Anti-death penalty activist says she wrestled with issue and 'God won'


Marietta Jaeger-Lane has faced the death penalty issue head-on.

In 1973, when her 7-year-old daughter was kidnapped during a family camping trip in Montana and murdered by her captor, the mother of 5 said she would have killed the person who did it with her "bare hands."

"But my Catholic faith calls me to something different," she said, explaining how she came to a change her opinion on the death penalty, which she likened to a "wrestling match where God won."

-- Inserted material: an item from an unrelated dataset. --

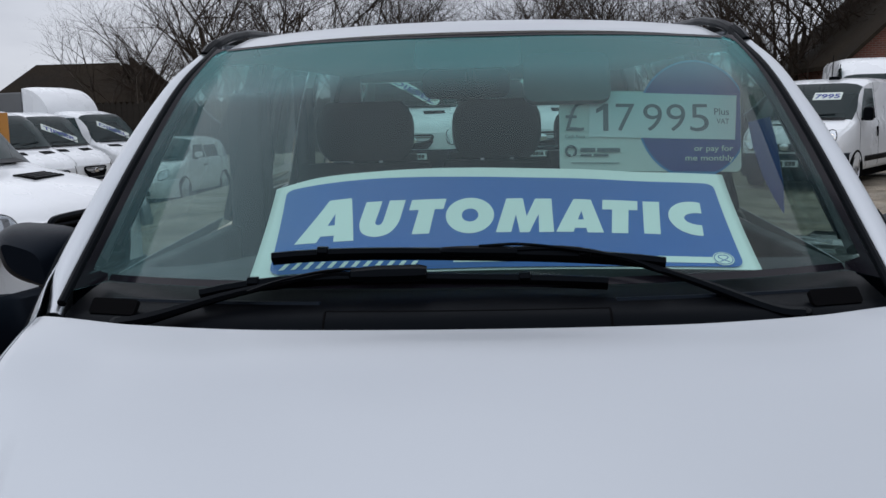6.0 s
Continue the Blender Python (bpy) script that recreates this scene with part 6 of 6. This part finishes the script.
# ---- background ----
def build_buildings():
    roof = material("brown_sheet_roof", (0.022, 0.017, 0.012), 0.8, 0, 0, 0.3, 0.6, 0.3, 14, 0.4, 0.08)
    wall = material("weathered_brown_wall", (0.040, 0.031, 0.023), 0.85, 0, 0, 0.3, 0.8, 0.2, 20, 0.3, 0.1)
    brick = brick_material()
    s = root("shed", "long brown shed with a pitched sheet roof beyond the yard", "shed")
    b = 0.38
    finish("wall", *box(-22.6, -16.0, 42, 49, b, b + 2.1), wall, s, "", 0)
    finish("roof_slope", *prism([(-23.9, 0), (-16.6, 0), (-18.2, 2.9), (-22.2, 2.9)], 0.12, pose(1, 41.6, b + 2.0, -50)), roof, s, "brown sheet roof", 0)
    finish("roof_back", *prism([(-23.9, 0), (-16.6, 0), (-18.2, 2.9), (-22.2, 2.9)], 0.12, pose(1, 49.4, b + 2.0, 50)), roof, s, "", 0)
    finish("gable", [(-16.1, 42, b + 2.0), (-16.1, 49, b + 2.0), (-17.3, 45.5, b + 4.2)], [(0, 1, 2)], wall, s, "", 0, 0.1)
    h = root("brick_house", "red brick gabled building beyond the yard", "building")
    out = [(0, 0), (9, 0), (9, 2.6), (4.5, 6.7), (0, 2.6)]
    finish("gable_wall", *prism(out, 8, pose(12.2, 33, b)), brick, h, "red brick gable wall", 0)
    for p, q in (((-0.35, 2.35), (4.5, 6.8)), ((9.35, 2.35), (4.5, 6.8))):
        finish("roof_slope", *prism([p, q, (q[0], q[1] + 0.16), (p[0], p[1] + 0.16)], 8.8, pose(12.2, 32.6, b)), roof, h, "", 0)
    h2 = root("brick_house", "low brick building with a red roof beyond the vans", "building")
    finish("gable_wall", *prism([(0, 0), (7, 0), (7, 2.4), (3.5, 4.3), (0, 2.4)], 7, pose(-30.5, 32, b)), brick, h2, "", 0)
    for p, q in (((-0.3, 2.2), (3.5, 4.4)), ((7.3, 2.2), (3.5, 4.4))):
        finish("roof_slope", *prism([p, q, (q[0], q[1] + 0.14), (p[0], p[1] + 0.14)], 7.6, pose(-30.5, 31.7, b)), material("red_roof", (0.16, 0.055, 0.035), 0.8, 0, 0, 0.2, 1.5), h2, "", 0)
    # added wall, never in view, cuts low light on the bumper
    near = root("wall_south", "plain dark brick wall added out of view to dim the van's front", "wall", "", "structure")
    finish("wall_face", *box(-24, 24, -10.3, -10.0, -0.05, 3.6), brick, near, "", 0)
    finish("coping", *box(-24.1, 24.1, -10.36, -9.94, 3.6, 3.68), wall, near, "", 0)
    f = root("fence", "dark paling fence along the back of the yard", "fence")
    rng = random.Random(4)
    rail = material("dark_fence_wood", (0.030, 0.026, 0.022), 0.85, 0, 0, 0.3, 3, spec=0.1)
    pale = bpy.data.meshes.new("paling")
    pv, pf = prism([(-0.095, 0), (0.095, 0), (0.095, 1.75), (0, 1.85), (-0.095, 1.75)], 0.03)
    pale.from_pydata([tuple(p) for p in pv], [], pf)
    pale.materials.append(rail)
    for k in range(240):
        ob = new("paling", pale)
        ob.parent = f
        ob.matrix_basis = pose(-24 + k * 0.2, 31 + rng.uniform(-0.01, 0.01), b - 0.02 + rng.uniform(-0.02, 0.02))
    for z in (0.5, 1.4):
        finish("fence_rail", *box(-24.2, 24.2, 31.03, 31.08, b + z, b + z + 0.1), rail, f, "", 0)
    board = root("banner", "orange advertising board with dark words on two posts", "sign")
    m = pose(-9.95, 16.35, ground_z(16.35, -9.95) + 0.95, 0, 0, 8)
    finish("board", *prism(round_rect(2.3, 1.1, 0.02, 2, 0, 0.55), 0.05, m), material("orange_board", (0.42, 0.19, 0.035), 0.6, 0, 0, 0.1, 2), board, "", 0)
    letters = material("brown_letters", (0.045, 0.030, 0.020), 0.7)
    fitted("MORE", -1.02, 1.02, 0.62, 0.97, m @ pose(0, -0.004, 0), letters, board, "word", 0, 0.03)
    fitted("VANS", -1.02, 1.02, 0.13, 0.48, m @ pose(0, -0.004, 0), letters, board, "word", 0, 0.03)
    for x in (-0.85, 0.85):
        finish("post", *moved(box(x - 0.05, x + 0.05, 0.055, 0.155, -1.25, 0.9), m), rail, board, "", 0)


def brick_material():
    m = bpy.data.materials.new("red_brick")
    m.use_nodes = True
    nt = m.node_tree
    b = nt.nodes["Principled BSDF"]
    co = nt.nodes.new("ShaderNodeTexCoord")
    mp = nt.nodes.new("ShaderNodeMapping")
    mp.inputs["Rotation"].default_value = (radians(90), 0, 0)
    br = nt.nodes.new("ShaderNodeTexBrick")
    br.inputs["Color1"].default_value, br.inputs["Color2"].default_value, br.inputs["Mortar"].default_value = (0.17, 0.055, 0.035, 1), (0.12, 0.042, 0.028, 1), (0.17, 0.14, 0.12, 1)
    br.inputs["Scale"].default_value, br.inputs["Brick Width"].default_value, br.inputs["Row Height"].default_value, br.inputs["Mortar Size"].default_value = 1.0, 0.225, 0.075, 0.008
    nt.links.new(co.outputs["Object"], mp.inputs["Vector"])
    nt.links.new(mp.outputs["Vector"], br.inputs["Vector"])
    nt.links.new(br.outputs["Color"], b.inputs["Base Color"])
    b.inputs["Roughness"].default_value = 0.85
    return m


def tree_mesh(seed, height, spread):
    """Trunk and twigs of a bare tree: two meshes of tapered three-sided limbs."""
    rng = random.Random(seed)
    trunk, twigs = ([], []), ([], [])

    def limb(store, a, b, ra, rb):
        v, f = store
        d = (b - a).normalized()
        x = d.orthogonal().normalized()
        y = d.cross(x)
        k = len(v)
        for p, r in ((a, ra), (b, rb)):
            for t in (0, 2.094, 4.189):
                v.append(p + x * (r * math.cos(t)) + y * (r * math.sin(t)))
        f += [(k, k + 1, k + 4, k + 3), (k + 1, k + 2, k + 5, k + 4), (k + 2, k, k + 3, k + 5)]

    def grow(p, d, length, r, level):
        n = 3 if level < 2 else 2
        for i in range(n):
            q = p + d * (length / n)
            d2 = (d + Vector((rng.gauss(0, 0.13), rng.gauss(0, 0.13), rng.gauss(0.05, 0.08)))).normalized()
            r2 = r * 0.84
            limb(trunk if level < 2 else twigs, p, q, r, r2)
            if level < 5:
                for _ in range(1 if level == 0 else rng.choice((1, 2, 2))):
                    side = Vector((rng.gauss(0, 1), rng.gauss(0, 1), rng.gauss(0.15, 0.5))).normalized()
                    e = (d * 0.62 + side * spread).normalized()
                    grow(q, e, length * rng.uniform(0.55, 0.78), r2 * 0.60, level + 1)
            p, d, r = q, d2, r2

    for _ in range(4):
        grow(Vector((rng.gauss(0, 0.25), rng.gauss(0, 0.25), 0)), Vector((rng.gauss(0, 0.16), rng.gauss(0, 0.16), 1)).normalized(), height * rng.uniform(0.40, 0.52), 0.10, 0)
    return trunk, twigs


def build_trees():
    bark = material("grey_brown_bark", (0.050, 0.041, 0.033), 0.9, 0, 0, 0.3, 3, 0.2, 30, 0.3, 0.1)
    twig = material("dark_twigs", (0.036, 0.027, 0.021), 0.9, spec=0.1)
    kinds = []
    for seed, h, sp in ((3, 5.6, 0.62), (8, 6.4, 0.55), (21, 5.0, 0.70)):
        t = root("bare_tree", "leafless multi-stemmed tree behind the yard", "tree", "bare trees")
        a, b = tree_mesh(seed, h, sp)
        finish_raw("trunk", a, bark, t)
        finish_raw("crown", b, twig, t)
        kinds.append(t)
    rng = random.Random(11)
    spots = []
    for k in range(46):
        x = -31 + 1.32 * k
        s = lin(x, (-31, 0.40), (-17.5, 0.45), (-14, 1.0), (-10, 1.25), (0, 1.25), (8, 1.40), (14, 1.55), (30, 1.4)) * rng.uniform(0.85, 1.12)
        spots.append((x + rng.uniform(-0.5, 0.5), 38 + rng.uniform(-3, 4), s))
    spots.append((-23.8, 38.5, 0.95))
    for k, (x, y, s) in enumerate(spots):
        m = pose(x, y, 0.36, 0, 0, rng.uniform(0, 360)) @ Matrix.Diagonal((s, s, s, 1))
        if k < 3:
            kinds[k].matrix_basis = m
        else:
            copy_thing(kinds[k % 3], pose(x, y, 0.36, 0, 0, rng.uniform(0, 360))).scale = (s, s, s)


def finish_raw(name, mesh, mat, parent):
    me = bpy.data.meshes.new(name)
    me.from_pydata([tuple(p) for p in mesh[0]], [], mesh[1])
    return place(name, me, mat, parent, "", 0)


build_yard_vehicles()
build_buildings()
build_trees()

Jaeger-Lane, speaking to reporters in a May 11 press call officially launching the National Catholic Pledge to End the Death Penalty, said most people have "a gut level response to acts of extreme violence, but when they are educated on the reality of the death penalty, they begin to rethink their position."

She told reporters that her daughter's kidnapper called her a year to the day of the kidnapping and was arrested soon after, but she asked the prosecutor for the alternative sentence of mandatory life without parole. Only when the kidnapper was offered that, she said, was he willing to confess to the murders of 3 children, including her daughter Susie, and a 19-year-old.

For decades, Jaeger-Lane, who forgave her daughter's killer, has spoken out against the death penalty, urging people to see that capital punishment does not bring the closure or healing that victims' families are seeking. She said it also denies the criminals the chance for the "mercy of God working in their lives."

She said she signed the anti-death penalty pledge, sponsored by Catholic Mobilizing Network, because she believes "the Catholic community can be the one to end the death penalty."

She also is convinced there is more Catholics can do, stressing that she would like to hear priests speak out against the death penalty as they do against abortion as a pro-life issue. She also pointed out that many parishes have prison ministries - noting that she is part of a ministry that visits a prison every week - but she thinks there needs to be more of an outreach of support for victims' families.

They need to be listened to in their desire for revenge, she said.

Bishop Frank J. Dewane of Venice, Florida, chairman of the U.S. bishops' Committee on Domestic Justice and Human Development, who also took part in the press call, similarly urged the church to take up the "ministry of accompaniment" to support victims' families.

The bishop, who signed the pledge May 9, stressed that its key components call people to be educated on the death penalty, advocate against it and pray for it to end.

He said Catholic bishops have spoken out for decades against the death penalty, stressing that the "human dignity in every human being must be respected."

The idea for the pledge campaign began in January, said Catholic Mobilizing Network executive director Karen Clifton. She said Arkansas' bid to execute 8 death-row prisoners in a 10-day span in April - 4 were ultimately put to death - "exacerbated the situation and showed it as a very live example of who we are executing and the reasons why the system is so broken."